Anonymous Coward says:

But the cost of maintaining broadband networks is what your entire bill is supposed to be for.

No; other reasonable costs would be:

  • building networks (so as to avoid charging people several thousand dollars in advance)
  • operating networks
  • interconnection/traffic payments
  • customer service
  • general overhead (e.g: payroll department)
  • advertising
Anonymous Coward says:

Re: Re:

"Reasonable costs" to invoice separately would be something you’d have to charge some customers for but not others. So, if some customers rent a modem from, but others buy their own, charging the renters a fee for the modem is reasonable. If some of your DSL clients also have phone service, and others don’t, then charging the latter for use of the phone line (where the others are already paying for that as part of their phone bill) is reasonable.

But if everyone who has your service pays, say, an "Internet Cost Recovery Fee" every month, then that should be rolled into the monthly rate, and advertised as such. Anything less is dishonest.

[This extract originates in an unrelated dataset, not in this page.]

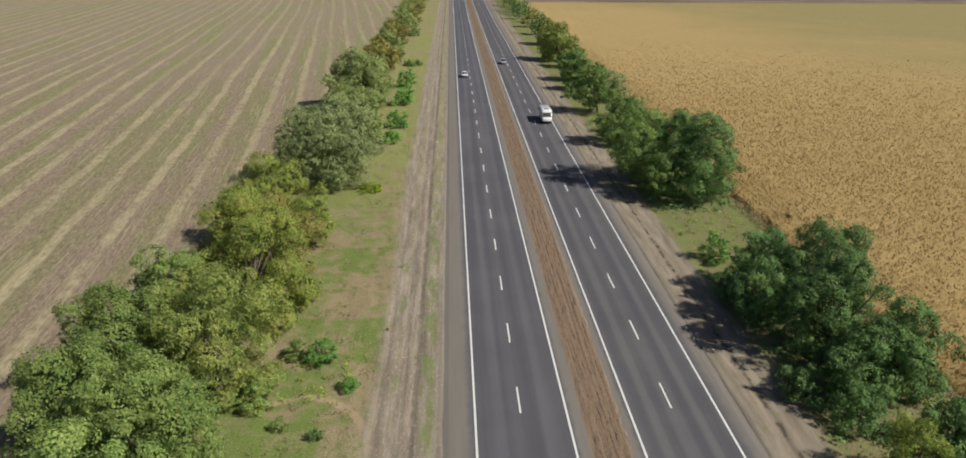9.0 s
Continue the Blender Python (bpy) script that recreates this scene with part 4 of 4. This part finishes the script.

This comment has been deemed insightful by the community.
Anonymous Coward says:

Re: Re:

Every one of those is a cost of doing that particular business. Those costs should factor into what they charge for their services and be advertised as the cost of their service. None of those costs should be slipped into anyone’s invoice after they’ve agreed to a lower price as a means to trick people into signing up for their service due to its "lower cost".